Jones and Kernott – What you need to know

Written by admin

December 5, 2011

The widely reported case of Jones and Kernott has caused a stir in the family law world.  There is no question that by and large, it is a welcome decision, as it acknowledges the need for the application of fairness in matters relating to cohabiting couples.

Nevertheless, what this does mean is that cohabiting couples have next to no certainty if they do not clearly and expressly set out their common intentions.  Ideally they do this at the beginning of their cohabitation.  It is best to cover possible changes in their circumstances such as birth of children and so on, and it is possible to cover the possibility of changing intentions along the way.

At the moment the only way of protecting against the sort of outcome that Mr Kernott now experiences, since although on paper he owned half the property, after extensive litigation taking the matter all the way to the Supreme Court, he is left with just 10% of the equity in the property.  And that is before accounting for his legal costs.

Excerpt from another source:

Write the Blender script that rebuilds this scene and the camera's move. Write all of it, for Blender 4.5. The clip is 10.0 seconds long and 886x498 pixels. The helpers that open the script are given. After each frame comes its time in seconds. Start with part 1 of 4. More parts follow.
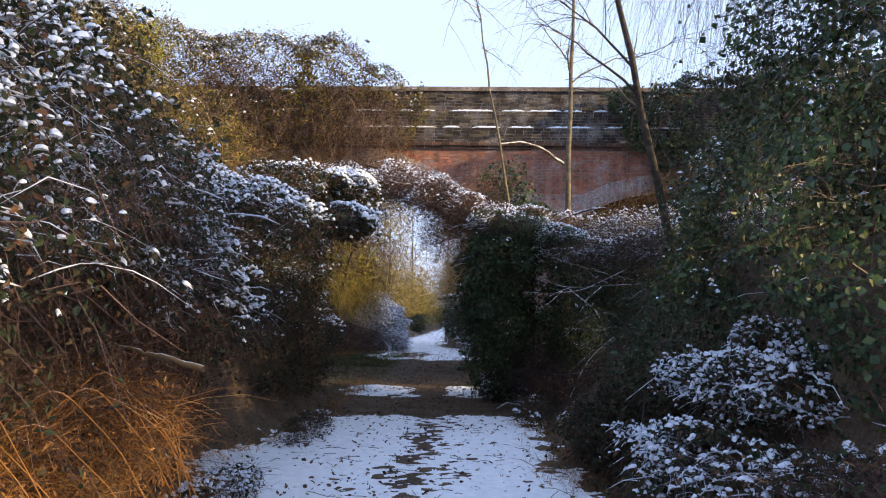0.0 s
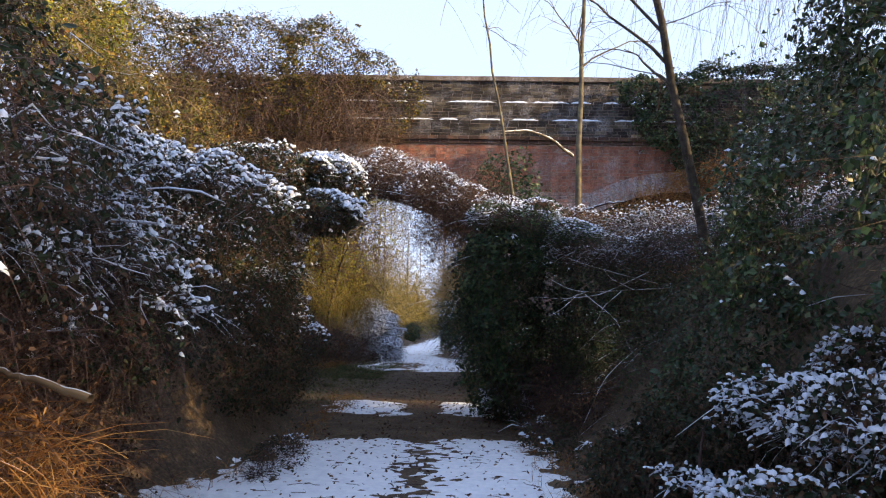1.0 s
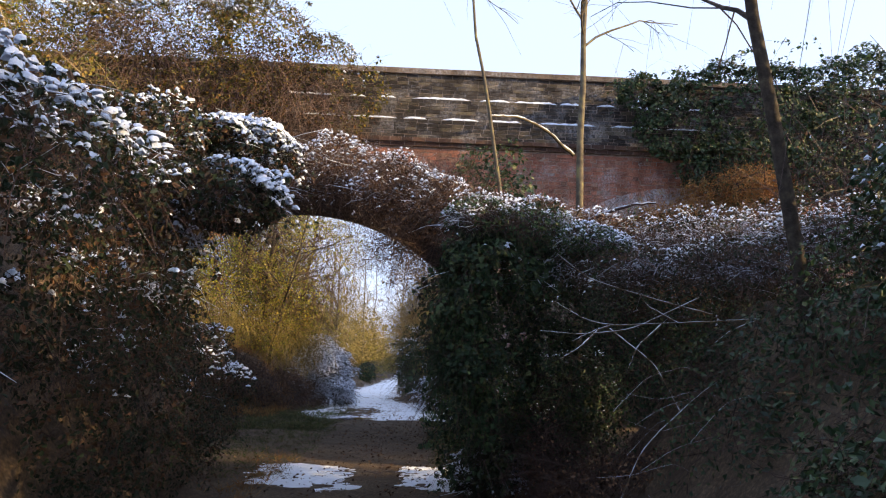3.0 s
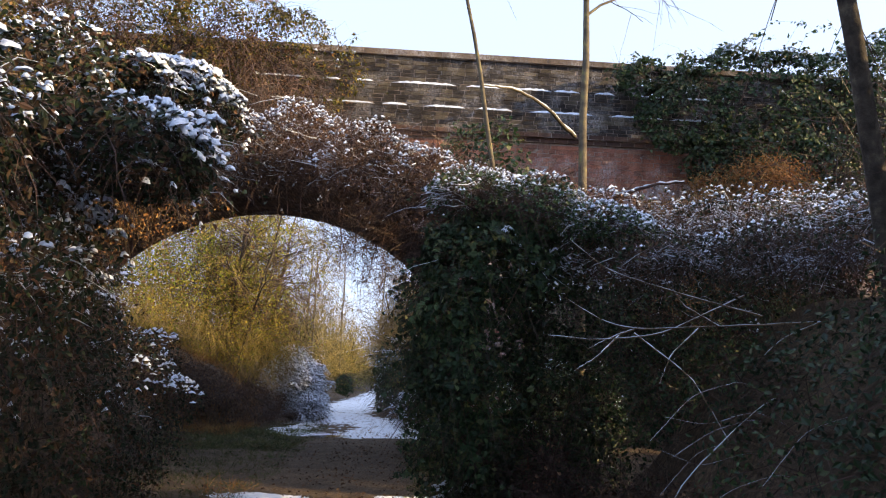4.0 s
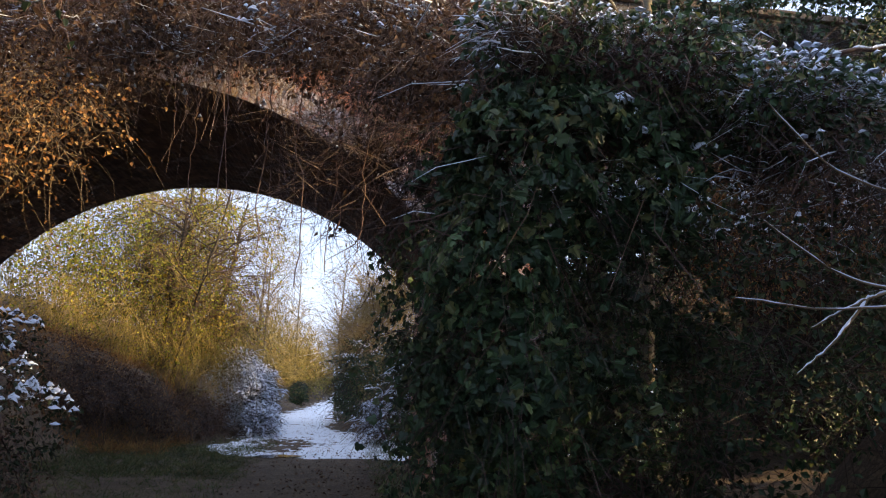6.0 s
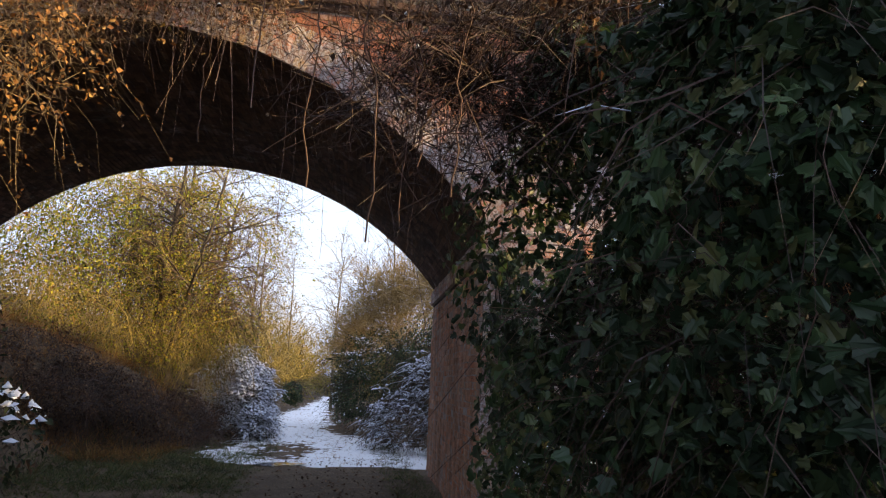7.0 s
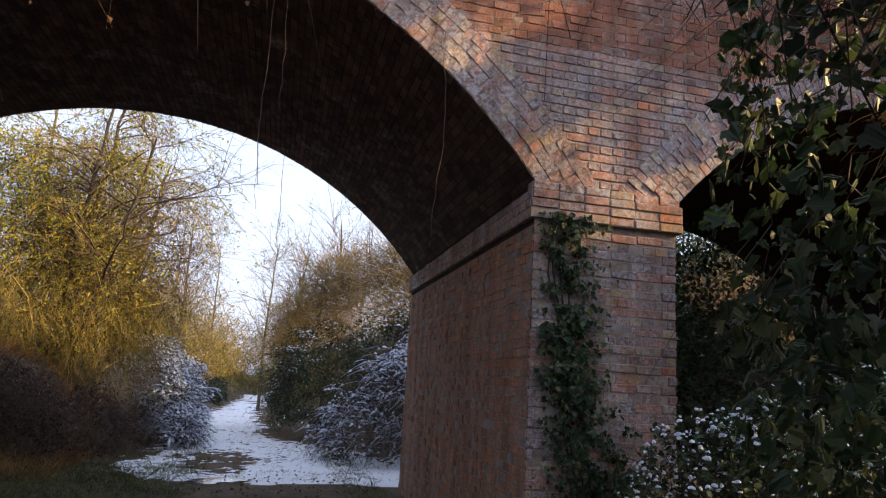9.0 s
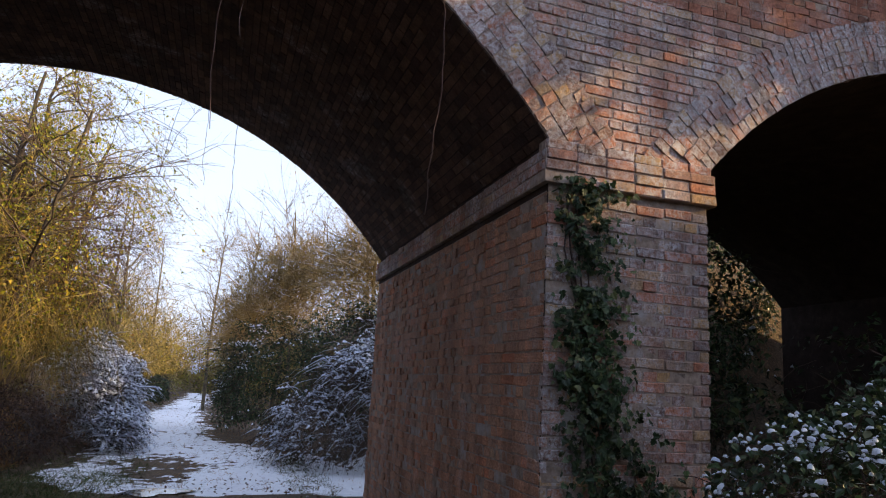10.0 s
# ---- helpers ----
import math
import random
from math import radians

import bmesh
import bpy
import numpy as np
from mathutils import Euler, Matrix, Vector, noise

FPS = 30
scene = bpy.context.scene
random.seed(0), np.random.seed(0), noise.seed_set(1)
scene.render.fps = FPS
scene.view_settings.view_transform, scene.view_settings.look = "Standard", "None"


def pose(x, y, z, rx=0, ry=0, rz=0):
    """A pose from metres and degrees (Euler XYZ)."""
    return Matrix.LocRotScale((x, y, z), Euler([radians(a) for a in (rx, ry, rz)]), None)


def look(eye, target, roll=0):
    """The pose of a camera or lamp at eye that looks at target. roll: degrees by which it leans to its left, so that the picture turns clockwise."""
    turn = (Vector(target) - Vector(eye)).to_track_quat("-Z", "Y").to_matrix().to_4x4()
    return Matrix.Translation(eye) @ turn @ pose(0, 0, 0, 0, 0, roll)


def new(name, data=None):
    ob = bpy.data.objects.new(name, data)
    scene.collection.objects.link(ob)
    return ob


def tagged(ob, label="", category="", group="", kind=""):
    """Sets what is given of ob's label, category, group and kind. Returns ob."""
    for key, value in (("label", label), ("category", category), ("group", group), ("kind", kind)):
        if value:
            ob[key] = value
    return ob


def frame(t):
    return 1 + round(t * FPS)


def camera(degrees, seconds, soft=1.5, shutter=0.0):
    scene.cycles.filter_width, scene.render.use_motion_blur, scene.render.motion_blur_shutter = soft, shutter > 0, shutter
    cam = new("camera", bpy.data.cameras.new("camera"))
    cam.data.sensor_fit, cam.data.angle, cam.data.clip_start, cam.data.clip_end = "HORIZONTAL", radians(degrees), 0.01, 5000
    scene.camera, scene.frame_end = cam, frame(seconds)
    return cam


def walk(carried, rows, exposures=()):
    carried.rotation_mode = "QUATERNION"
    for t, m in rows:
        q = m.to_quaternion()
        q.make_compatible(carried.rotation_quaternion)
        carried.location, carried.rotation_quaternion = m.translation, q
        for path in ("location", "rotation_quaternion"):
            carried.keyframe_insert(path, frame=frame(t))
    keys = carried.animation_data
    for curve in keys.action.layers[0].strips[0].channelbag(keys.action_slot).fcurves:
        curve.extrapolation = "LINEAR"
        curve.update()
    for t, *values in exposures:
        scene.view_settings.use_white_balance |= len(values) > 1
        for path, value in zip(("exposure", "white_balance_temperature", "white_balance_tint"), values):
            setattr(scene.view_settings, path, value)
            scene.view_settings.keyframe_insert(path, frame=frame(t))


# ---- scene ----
cam = camera(64.0, 10.0, soft=1.15)
PATH = [
    (0.0, (0.450, -0.168, 1.571), (0.405, 1.824, 1.745), 0.7),
    (0.5, (0.441, 0.511, 1.571), (0.399, 2.502, 1.759), 0.8),
    (1.0, (0.428, 1.228, 1.557), (0.393, 3.218, 1.755), 1.0),
    (1.5, (0.377, 1.935, 1.554), (0.357, 3.923, 1.779), 1.2),
    (2.0, (0.346, 2.632, 1.570), (0.360, 4.615, 1.832), 1.6),
    (2.5, (0.305, 3.327, 1.586), (0.357, 5.306, 1.872), 1.7),
    (4.0, (0.368, 5.344, 1.578), (0.499, 7.310, 1.922), 1.9),
    (4.5, (0.373, 6.062, 1.561), (0.544, 8.023, 1.918), 2.0),
    (5.0, (0.311, 6.737, 1.561), (0.508, 8.693, 1.930), 2.1),
    (5.5, (0.305, 7.392, 1.558), (0.527, 9.344, 1.928), 2.1),
    (7.0, (-0.202, 9.514, 1.545), (0.076, 11.460, 1.915), 2.4),
    (7.5, (-0.371, 10.160, 1.550), (-0.083, 12.104, 1.921), 2.4),
    (8.0, (-0.521, 10.695, 1.565), (-0.212, 12.636, 1.935), 2.5),
    (8.5, (-0.675, 11.197, 1.567), (-0.320, 13.129, 1.940), 2.9),
    (9.0, (-0.762, 11.674, 1.531), (-0.275, 13.577, 1.911), 3.4),
    (9.5, (-0.809, 12.226, 1.528), (-0.238, 14.105, 1.910), 3.4),
    (10.0, (-0.782, 12.741, 1.525), (-0.160, 14.603, 1.906), 3.3),
]
walk(cam, [(t, look(eye, target, roll)) for t, eye, target, roll in PATH],
     [(0.0, 0.8, 6800, 11), (2.5, 0.84, 7100, 12), (4.0, 0.88, 7000, 11), (5.5, 0.95, 7000, 11), (7.5, 0.95, 7900, 11), (8.5, 0.9, 7900, 12), (10.0, 0.85, 7500, 12)])

# ---- light ----
SUN_EL, SUN_AZ = 18.0, 106.0          # degrees; azimuth clockwise from +y
world = bpy.data.worlds.new("sky")
scene.world = world
world.use_nodes = True
wn = world.node_tree.nodes
sky = wn.new("ShaderNodeTexSky")
sky.sky_type, sky.sun_disc = "NISHITA", False
sky.sun_elevation, sky.sun_rotation = radians(SUN_EL), radians(SUN_AZ)
sky.dust_density, sky.air_density = 3.0, 1.0
wn["Background"].inputs[1].default_value = 0.12
haze = wn.new("ShaderNodeMix")          # thin bright cloud over the whole sky
haze.data_type = "RGBA"
haze.inputs[0].default_value = 0.55
haze.inputs[7].default_value = (6.0, 7.8, 12.3, 1)
world.node_tree.links.new(sky.outputs[0], haze.inputs[6])
world.node_tree.links.new(haze.outputs[2], wn["Background"].inputs[0])

sun = new("sun", bpy.data.lights.new("sun", "SUN"))
sun.data.energy, sun.data.angle, sun.data.color = 5.6, radians(0.6), (1.0, 0.73, 0.38)
toward = Vector((math.sin(radians(SUN_AZ)) * math.cos(radians(SUN_EL)), math.cos(radians(SUN_AZ)) * math.cos(radians(SUN_EL)), math.sin(radians(SUN_EL))))
sun.matrix_world = look((30 * toward.x, 30 * toward.y, 30 * toward.z), (0, 0, 0))


# ---- materials ----
def material(name, rough=0.7, metal=0.0, spec=0.4):
    m = bpy.data.materials.new(name)
    m.use_nodes = True
    b = m.node_tree.nodes["Principled BSDF"]
    b.inputs["Roughness"].default_value, b.inputs["Metallic"].default_value = rough, metal
    b.inputs["Specular IOR Level"].default_value = spec
    return m, m.node_tree.nodes, m.node_tree.links, b


def ramp(nodes, links, src, stops):
    r = nodes.new("ShaderNodeValToRGB")
    el = r.color_ramp.elements
    while len(el) < len(stops):
        el.new(0.5)
    for e, (p, c) in zip(el, stops):
        e.position, e.color = p, (*c, 1)
    links.new(src, r.inputs[0])
    return r.outputs[0]


def noise_tex(nodes, links, scale, detail=4.0, coords="Position", rough=0.6):
    tc = nodes.new("ShaderNodeNewGeometry") if coords == "Position" else nodes.new("ShaderNodeTexCoord")
    n = nodes.new("ShaderNodeTexNoise")
    n.inputs["Scale"].default_value, n.inputs["Detail"].default_value, n.inputs["Roughness"].default_value = scale, detail, rough
    links.new(tc.outputs[coords], n.inputs["Vector"])
    return n.outputs[0]


def blend(nodes, links, a, b, fac, kind="MIX"):
    mx = nodes.new("ShaderNodeMix")
    mx.data_type, mx.blend_type = "RGBA", kind
    for sock, v in ((mx.inputs[0], fac), (mx.inputs[6], a), (mx.inputs[7], b)):
        if isinstance(v, (float, int)):
            sock.default_value = v
        elif isinstance(v, tuple):
            sock.default_value = (*v, 1)
        else:
            links.new(v, sock)
    return mx.outputs[2]


def bump(nodes, links, bsdf, src, strength, dist):
    b = nodes.new("ShaderNodeBump")
    b.inputs["Strength"].default_value, b.inputs["Distance"].default_value = strength, dist
    links.new(src, b.inputs["Height"])
    links.new(b.outputs[0], bsdf.inputs["Normal"])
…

It may be that the judgement paves the way for legislation in this area, but in the meantime people are left with having to make their own arrangements.  By far the best way of dealing with this sort of scenario is to draw up what we would call a “living together agreement” ( covering all foreseeable scenarios, and setting out the parties’ intentions.  By and large couples report that this improves their relationships, as it enables them to discuss what may otherwise be taboo subjects, and at the end of the day a living together agreement can be popped in the attic and forgotten about, ideally forever.  However if the dreaded happens and the relationship breaks down, the parties have gone a long way to paving their way out of the relationship in as most cost effective, amicable and non-contentious way as possible.